** start of Provided material **

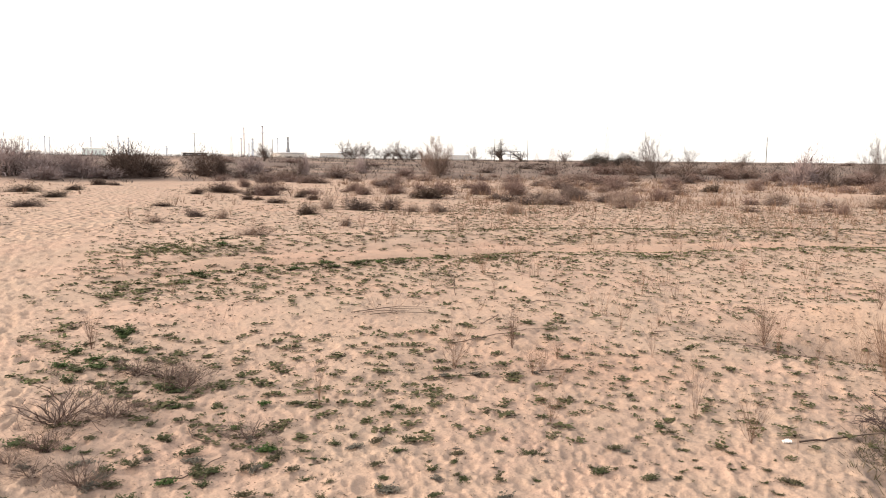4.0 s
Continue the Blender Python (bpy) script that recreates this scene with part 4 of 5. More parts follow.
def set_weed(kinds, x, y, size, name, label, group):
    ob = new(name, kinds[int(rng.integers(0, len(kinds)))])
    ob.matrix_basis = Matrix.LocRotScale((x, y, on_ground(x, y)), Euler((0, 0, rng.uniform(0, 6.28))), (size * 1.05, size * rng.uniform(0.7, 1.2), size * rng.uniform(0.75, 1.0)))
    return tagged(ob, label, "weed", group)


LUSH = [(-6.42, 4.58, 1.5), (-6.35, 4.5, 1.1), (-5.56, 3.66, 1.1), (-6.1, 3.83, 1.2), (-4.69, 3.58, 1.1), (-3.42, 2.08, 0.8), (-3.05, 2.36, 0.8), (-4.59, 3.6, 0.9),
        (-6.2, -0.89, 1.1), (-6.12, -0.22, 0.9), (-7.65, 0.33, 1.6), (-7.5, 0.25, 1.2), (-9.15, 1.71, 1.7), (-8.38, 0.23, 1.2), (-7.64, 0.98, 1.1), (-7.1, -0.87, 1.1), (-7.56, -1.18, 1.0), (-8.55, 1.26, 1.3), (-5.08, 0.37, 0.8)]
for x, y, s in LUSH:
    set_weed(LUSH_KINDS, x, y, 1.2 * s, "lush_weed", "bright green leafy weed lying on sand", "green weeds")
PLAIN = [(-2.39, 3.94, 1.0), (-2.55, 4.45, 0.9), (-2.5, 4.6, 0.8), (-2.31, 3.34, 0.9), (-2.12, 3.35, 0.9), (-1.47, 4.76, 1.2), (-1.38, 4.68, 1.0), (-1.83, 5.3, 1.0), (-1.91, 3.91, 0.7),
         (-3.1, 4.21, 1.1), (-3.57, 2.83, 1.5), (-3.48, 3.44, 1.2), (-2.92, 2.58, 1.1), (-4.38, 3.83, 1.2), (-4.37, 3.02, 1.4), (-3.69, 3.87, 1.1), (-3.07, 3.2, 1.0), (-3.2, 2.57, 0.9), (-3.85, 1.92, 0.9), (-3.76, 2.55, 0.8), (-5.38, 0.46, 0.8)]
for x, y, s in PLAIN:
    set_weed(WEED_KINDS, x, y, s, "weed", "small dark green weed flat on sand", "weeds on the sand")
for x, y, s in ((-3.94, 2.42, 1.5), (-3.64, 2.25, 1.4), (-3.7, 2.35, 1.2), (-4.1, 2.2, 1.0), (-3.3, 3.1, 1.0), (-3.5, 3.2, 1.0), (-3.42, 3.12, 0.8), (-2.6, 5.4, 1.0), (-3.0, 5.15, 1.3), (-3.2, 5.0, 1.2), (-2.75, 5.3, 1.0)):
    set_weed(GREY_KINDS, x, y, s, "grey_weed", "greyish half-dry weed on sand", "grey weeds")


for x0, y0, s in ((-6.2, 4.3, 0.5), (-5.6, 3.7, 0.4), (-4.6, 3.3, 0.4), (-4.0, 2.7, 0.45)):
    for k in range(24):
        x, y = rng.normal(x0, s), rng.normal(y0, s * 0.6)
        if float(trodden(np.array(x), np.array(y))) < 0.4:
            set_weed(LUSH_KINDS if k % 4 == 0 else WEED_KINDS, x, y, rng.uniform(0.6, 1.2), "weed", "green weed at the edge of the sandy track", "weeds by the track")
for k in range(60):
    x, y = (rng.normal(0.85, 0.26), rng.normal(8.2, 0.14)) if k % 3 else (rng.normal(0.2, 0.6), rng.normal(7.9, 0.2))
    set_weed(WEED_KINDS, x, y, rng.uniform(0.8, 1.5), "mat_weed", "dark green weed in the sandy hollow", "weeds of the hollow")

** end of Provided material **

Exercise brief - Repeat the material exactly as it reads, without any of its pictures.

Answer to this task -
4.0 s
Continue the Blender Python (bpy) script that recreates this scene with part 4 of 5. More parts follow.
def set_weed(kinds, x, y, size, name, label, group):
    ob = new(name, kinds[int(rng.integers(0, len(kinds)))])
    ob.matrix_basis = Matrix.LocRotScale((x, y, on_ground(x, y)), Euler((0, 0, rng.uniform(0, 6.28))), (size * 1.05, size * rng.uniform(0.7, 1.2), size * rng.uniform(0.75, 1.0)))
    return tagged(ob, label, "weed", group)


LUSH = [(-6.42, 4.58, 1.5), (-6.35, 4.5, 1.1), (-5.56, 3.66, 1.1), (-6.1, 3.83, 1.2), (-4.69, 3.58, 1.1), (-3.42, 2.08, 0.8), (-3.05, 2.36, 0.8), (-4.59, 3.6, 0.9),
        (-6.2, -0.89, 1.1), (-6.12, -0.22, 0.9), (-7.65, 0.33, 1.6), (-7.5, 0.25, 1.2), (-9.15, 1.71, 1.7), (-8.38, 0.23, 1.2), (-7.64, 0.98, 1.1), (-7.1, -0.87, 1.1), (-7.56, -1.18, 1.0), (-8.55, 1.26, 1.3), (-5.08, 0.37, 0.8)]
for x, y, s in LUSH:
    set_weed(LUSH_KINDS, x, y, 1.2 * s, "lush_weed", "bright green leafy weed lying on sand", "green weeds")
PLAIN = [(-2.39, 3.94, 1.0), (-2.55, 4.45, 0.9), (-2.5, 4.6, 0.8), (-2.31, 3.34, 0.9), (-2.12, 3.35, 0.9), (-1.47, 4.76, 1.2), (-1.38, 4.68, 1.0), (-1.83, 5.3, 1.0), (-1.91, 3.91, 0.7),
         (-3.1, 4.21, 1.1), (-3.57, 2.83, 1.5), (-3.48, 3.44, 1.2), (-2.92, 2.58, 1.1), (-4.38, 3.83, 1.2), (-4.37, 3.02, 1.4), (-3.69, 3.87, 1.1), (-3.07, 3.2, 1.0), (-3.2, 2.57, 0.9), (-3.85, 1.92, 0.9), (-3.76, 2.55, 0.8), (-5.38, 0.46, 0.8)]
for x, y, s in PLAIN:
    set_weed(WEED_KINDS, x, y, s, "weed", "small dark green weed flat on sand", "weeds on the sand")
for x, y, s in ((-3.94, 2.42, 1.5), (-3.64, 2.25, 1.4), (-3.7, 2.35, 1.2), (-4.1, 2.2, 1.0), (-3.3, 3.1, 1.0), (-3.5, 3.2, 1.0), (-3.42, 3.12, 0.8), (-2.6, 5.4, 1.0), (-3.0, 5.15, 1.3), (-3.2, 5.0, 1.2), (-2.75, 5.3, 1.0)):
    set_weed(GREY_KINDS, x, y, s, "grey_weed", "greyish half-dry weed on sand", "grey weeds")


for x0, y0, s in ((-6.2, 4.3, 0.5), (-5.6, 3.7, 0.4), (-4.6, 3.3, 0.4), (-4.0, 2.7, 0.45)):
    for k in range(24):
        x, y = rng.normal(x0, s), rng.normal(y0, s * 0.6)
        if float(trodden(np.array(x), np.array(y))) < 0.4:
            set_weed(LUSH_KINDS if k % 4 == 0 else WEED_KINDS, x, y, rng.uniform(0.6, 1.2), "weed", "green weed at the edge of the sandy track", "weeds by the track")
for k in range(60):
    x, y = (rng.normal(0.85, 0.26), rng.normal(8.2, 0.14)) if k % 3 else (rng.normal(0.2, 0.6), rng.normal(7.9, 0.2))
    set_weed(WEED_KINDS, x, y, rng.uniform(0.8, 1.5), "mat_weed", "dark green weed in the sandy hollow", "weeds of the hollow")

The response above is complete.